If the answer is yes to most of these questions, the candidate may be a stronger hire than the resume alone suggests.
Questions job seekers can ask about global remote roles
When a remote job involves cross-border hiring, job seekers can ask practical questions without sounding difficult. The goal is to understand whether the opportunity is realistic and how the employment relationship would work.
- Location: Which countries, states, or regions are eligible for this role?
- Employment model: Would this be an employee role, contractor role, or employment through an EOR?
- Payroll and benefits: How are pay, local benefits, paid time off, and required deductions handled?
- Work hours: Which time zones or overlap hours are expected?
- Equipment and tools: What systems, hardware, security requirements, or collaboration tools are provided?
- Communication norms: How does the team use meetings, documentation, chat, and async updates?
These questions help candidates avoid confusion and help employers describe their remote hiring infrastructure more transparently.

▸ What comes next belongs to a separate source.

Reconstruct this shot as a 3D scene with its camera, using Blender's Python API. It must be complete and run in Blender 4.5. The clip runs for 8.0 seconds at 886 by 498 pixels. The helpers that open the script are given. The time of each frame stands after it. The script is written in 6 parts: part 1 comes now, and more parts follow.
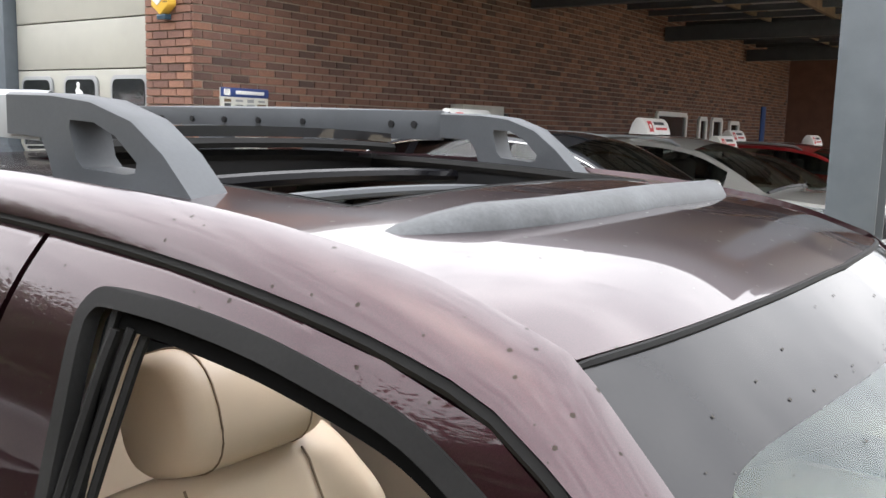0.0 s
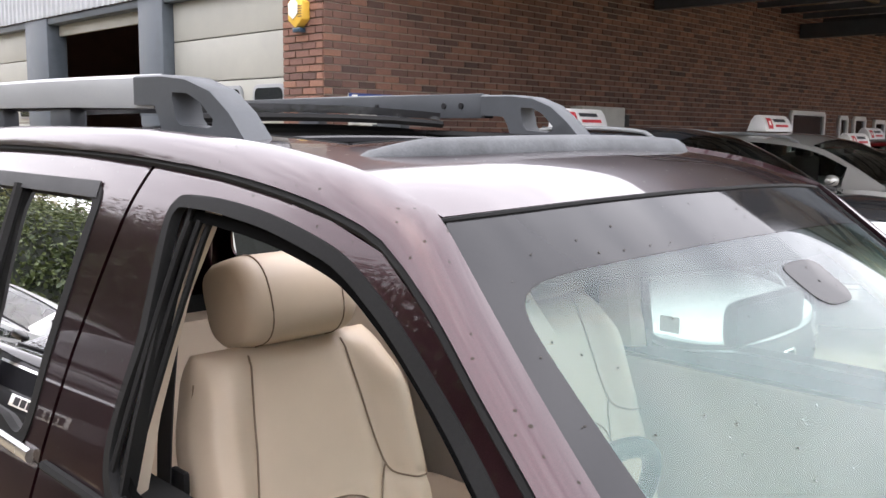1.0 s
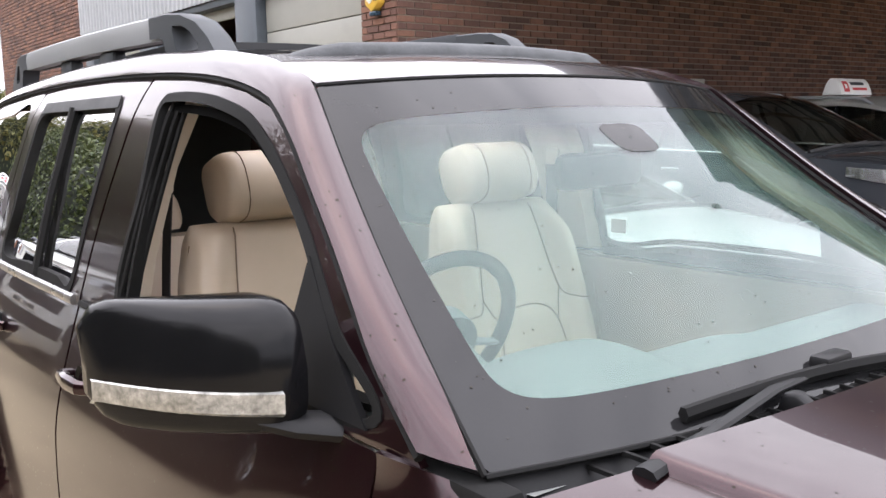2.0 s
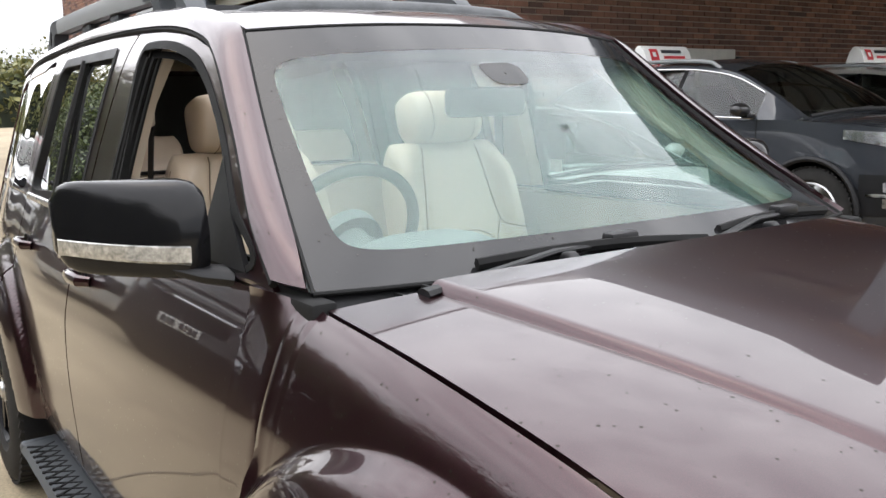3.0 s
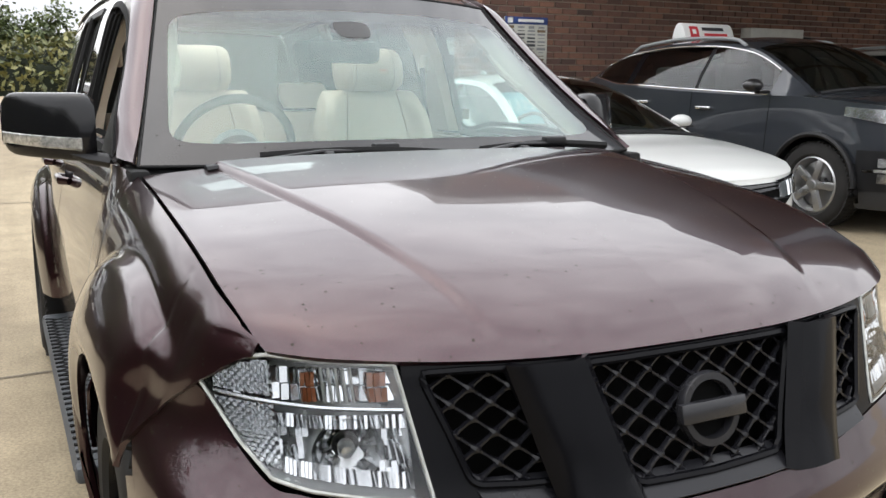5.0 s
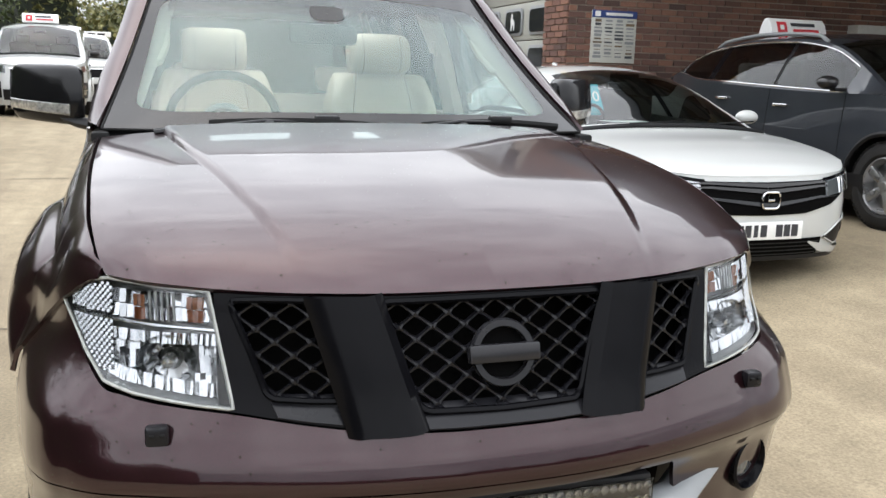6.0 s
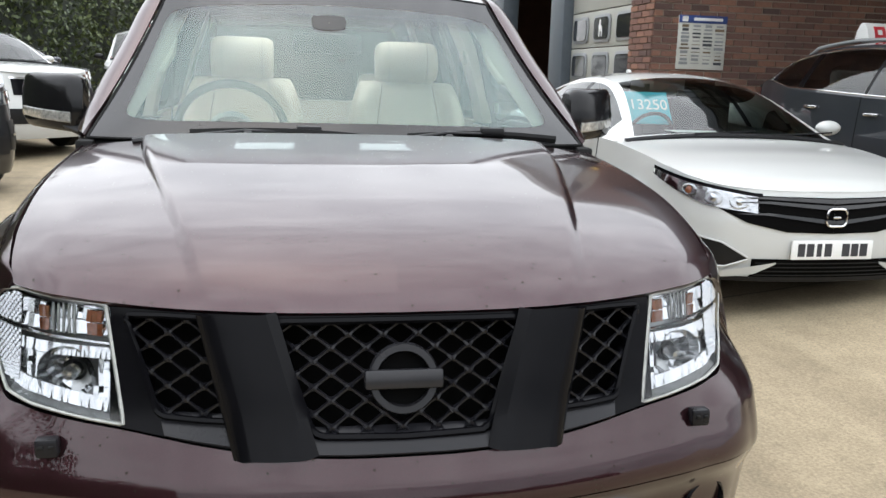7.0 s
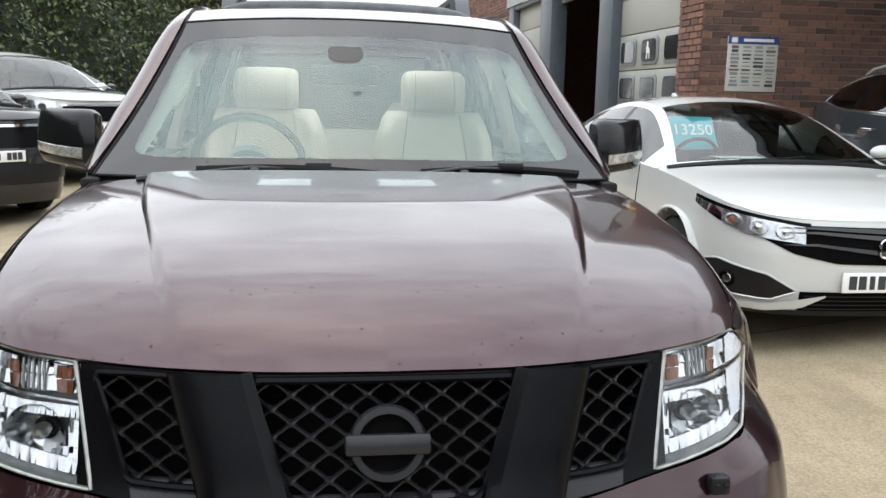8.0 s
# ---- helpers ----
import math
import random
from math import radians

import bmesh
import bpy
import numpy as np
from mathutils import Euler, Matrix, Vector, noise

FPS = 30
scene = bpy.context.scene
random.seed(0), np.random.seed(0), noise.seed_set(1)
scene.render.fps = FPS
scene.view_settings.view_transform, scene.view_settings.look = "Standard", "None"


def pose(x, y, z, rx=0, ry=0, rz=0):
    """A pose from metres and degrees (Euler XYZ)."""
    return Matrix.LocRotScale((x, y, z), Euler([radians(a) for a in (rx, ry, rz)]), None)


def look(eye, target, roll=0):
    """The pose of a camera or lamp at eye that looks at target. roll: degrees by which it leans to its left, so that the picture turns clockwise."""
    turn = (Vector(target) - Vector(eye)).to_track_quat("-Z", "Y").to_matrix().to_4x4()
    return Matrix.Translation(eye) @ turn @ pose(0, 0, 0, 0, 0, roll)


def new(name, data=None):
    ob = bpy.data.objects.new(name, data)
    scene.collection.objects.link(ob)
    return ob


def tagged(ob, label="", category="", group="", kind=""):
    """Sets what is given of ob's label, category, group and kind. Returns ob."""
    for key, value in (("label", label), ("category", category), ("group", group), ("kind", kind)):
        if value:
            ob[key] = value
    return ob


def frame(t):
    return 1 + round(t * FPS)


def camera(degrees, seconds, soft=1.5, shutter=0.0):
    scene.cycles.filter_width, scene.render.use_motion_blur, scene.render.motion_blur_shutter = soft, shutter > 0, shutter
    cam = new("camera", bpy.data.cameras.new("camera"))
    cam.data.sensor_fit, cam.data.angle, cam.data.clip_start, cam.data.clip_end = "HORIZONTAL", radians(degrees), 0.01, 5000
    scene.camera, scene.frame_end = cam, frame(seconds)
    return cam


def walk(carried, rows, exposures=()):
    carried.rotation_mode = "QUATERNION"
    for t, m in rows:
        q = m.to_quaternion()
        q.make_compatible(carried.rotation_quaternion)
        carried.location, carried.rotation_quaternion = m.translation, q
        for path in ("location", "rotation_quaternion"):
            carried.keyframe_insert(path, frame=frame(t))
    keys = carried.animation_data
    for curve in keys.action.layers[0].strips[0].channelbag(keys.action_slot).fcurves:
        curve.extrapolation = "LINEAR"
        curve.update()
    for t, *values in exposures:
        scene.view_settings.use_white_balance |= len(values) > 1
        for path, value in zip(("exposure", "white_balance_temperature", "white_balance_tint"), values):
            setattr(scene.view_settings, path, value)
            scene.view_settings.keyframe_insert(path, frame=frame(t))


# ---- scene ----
cam = camera(53.2, 8.0)
PATH = [
    (0, (-0.674, -1.209, 1.896), (-1.823, 0.405, 1.621), 1.6),
    (0.5, (-0.452, -1.306, 1.87), (-1.749, 0.193, 1.602), 1.2),
    (1, (-0.187, -1.392, 1.823), (-1.58, 0.019, 1.56), 0.7),
    (1.5, (0.132, -1.418, 1.727), (-1.355, -0.109, 1.46), -0.4),
    (3, (1.009, -1.406, 1.535), (-0.621, -0.294, 1.209), -1.3),
    (3.5, (1.288, -1.367, 1.521), (-0.358, -0.286, 1.17), -1.1),
    (4, (1.578, -1.384, 1.49), (-0.092, -0.345, 1.126), -0.7),
    (4.5, (1.794, -1.32, 1.472), (0.089, -0.341, 1.102), -0.1),
    (5, (2.034, -1.086, 1.442), (0.279, -0.202, 1.069), 0.4),
    (6.5, (2.522, -0.433, 1.403), (0.624, 0.06, 1.011), 1.9),
    (7, (2.479, -0.246, 1.435), (0.555, 0.142, 1.05), 1.8),
    (7.5, (2.376, -0.184, 1.463), (0.435, 0.132, 1.098), 1.5),
    (8, (2.368, -0.112, 1.472), (0.416, 0.159, 1.13), 1.3),
]
walk(cam, [(t, look(eye, target, roll)) for t, eye, target, roll in PATH], [(0.0, 2.05, 6450, 12), (1.5, 1.78, 6350, 19), (3.0, 1.62, 6400, 12), (4.5, 1.47, 6450, 11), (6.5, 1.36, 6250, 10), (8.0, 1.33, 6250, 9)])

# ---- daylight: overcast sky with a soft, wide sun ----
SUN_EL, SUN_AZ = 76.0, 250.0
world = bpy.data.worlds.new("overcast_sky")
scene.world = world
world.use_nodes = True
wn, wl = world.node_tree.nodes, world.node_tree.links
wn.clear()
w_out = wn.new("ShaderNodeOutputWorld")
w_bg = wn.new("ShaderNodeBackground")
w_sky = wn.new("ShaderNodeTexSky")
w_sky.sky_type = "NISHITA"
w_sky.sun_disc = False
w_sky.sun_elevation = radians(SUN_EL)
w_sky.sun_rotation = radians(SUN_AZ)
w_sky.dust_density = 6.0
w_sky.air_density = 1.4
# high cloud layer: greys the blue out and breaks it up softly
w_co = wn.new("ShaderNodeTexCoord")
w_map = wn.new("ShaderNodeMapping")
w_map.inputs["Scale"].default_value = (1.6, 1.6, 4.0)
w_noise = wn.new("ShaderNodeTexNoise")
w_noise.inputs["Scale"].default_value = 3.2
w_noise.inputs["Detail"].default_value = 6.0
w_noise.inputs["Roughness"].default_value = 0.55
w_ramp = wn.new("ShaderNodeValToRGB")
w_ramp.color_ramp.elements[0].position = 0.32
w_ramp.color_ramp.elements[0].color = (5.6, 5.9, 6.3, 1)
w_ramp.color_ramp.elements[1].position = 0.70
w_ramp.color_ramp.elements[1].color = (10.2, 10.4, 10.6, 1)
w_mix = wn.new("ShaderNodeMixRGB")
w_mix.inputs[0].default_value = 0.9
wl.new(w_co.outputs["Generated"], w_map.inputs["Vector"])
wl.new(w_map.outputs["Vector"], w_noise.inputs["Vector"])
wl.new(w_noise.outputs["Fac"], w_ramp.inputs["Fac"])
wl.new(w_sky.outputs["Color"], w_mix.inputs[1])
wl.new(w_ramp.outputs["Color"], w_mix.inputs[2])
# overcast falls off from the zenith to the horizon
w_sep = wn.new("ShaderNodeSeparateXYZ")
wl.new(w_co.outputs["Generated"], w_sep.inputs[0])
w_el = wn.new("ShaderNodeMath")
w_el.operation = "MULTIPLY_ADD"
w_el.use_clamp = False
wl.new(w_sep.outputs["Z"], w_el.inputs[0])
w_el.inputs[1].default_value = 0.78
w_el.inputs[2].default_value = 0.44
w_max = wn.new("ShaderNodeMath")
w_max.operation = "MAXIMUM"
wl.new(w_el.outputs[0], w_max.inputs[0])
w_max.inputs[1].default_value = 0.36
w_mul = wn.new("ShaderNodeMixRGB")
w_mul.blend_type = "MULTIPLY"
w_mul.inputs[0].default_value = 1.0
wl.new(w_mix.outputs["Color"], w_mul.inputs[1])
wl.new(w_max.outputs[0], w_mul.inputs[2])
wl.new(w_mul.outputs["Color"], w_bg.inputs["Color"])
w_bg.inputs["Strength"].default_value = 0.115
wl.new(w_bg.outputs["Background"], w_out.inputs["Surface"])

sun_data = bpy.data.lights.new("sun", "SUN")
sun_data.energy = 0.8
sun_data.angle = radians(180)
sun_data.color = (1.0, 0.95, 0.88)
sun = new("sun", sun_data)
sun_az = radians(90 - SUN_AZ)
sun_dir = Vector((math.cos(sun_az) * math.cos(radians(SUN_EL)), math.sin(sun_az) * math.cos(radians(SUN_EL)), math.sin(radians(SUN_EL))))
sun.matrix_world = look(sun_dir * 30, (0, 0, 0))

# ---- building helpers ----
def spline(xs, ys):
    """A smooth curve through the points (Catmull-Rom tangents on uneven steps)."""
    xs, ys = np.asarray(xs, float), np.asarray(ys, float)
    if xs[0] > xs[-1]:
        xs, ys = xs[::-1], ys[::-1]
    h = np.diff(xs)
    d = np.diff(ys) / h
    m = np.empty_like(ys)
    m[0], m[-1] = d[0], d[-1]
    m[1:-1] = (d[:-1] * h[1:] + d[1:] * h[:-1]) / (h[:-1] + h[1:])

    def f(x):
        x = min(max(float(x), xs[0]), xs[-1])
        k = min(int(np.searchsorted(xs, x, side="right")) - 1, len(h) - 1)
        u = (x - xs[k]) / h[k]
        return float((2 * u**3 - 3 * u**2 + 1) * ys[k] + (u**3 - 2 * u**2 + u) * h[k] * m[k] + (3 * u**2 - 2 * u**3) * ys[k + 1] + (u**3 - u**2) * h[k] * m[k + 1])
    return f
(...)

Legal, tax, payroll, and employment caution
This article is general career and hiring guidance, not legal, tax, payroll, or employment advice. Rules for employment status, contractor classification, benefits, payroll deductions, and cross-border hiring can vary by location. If a remote role involves EOR arrangements, international employment, taxes, benefits, or compliance questions, check official local guidance or speak with a qualified legal, tax, payroll, or employment professional when needed.
Final takeaway
In remote hiring, the goal is not to find the most familiar candidate. It is to find the most effective one. When employers widen the lens beyond pedigree, they create stronger distributed teams. When job seekers learn how to show their value clearly, they become easier to discover in the hidden jobs market.
For employers, the lesson is simple: if you rely only on the safest-looking resume, you may miss the most capable remote worker. For applicants, the lesson is just as important: show how you work, not only where you worked.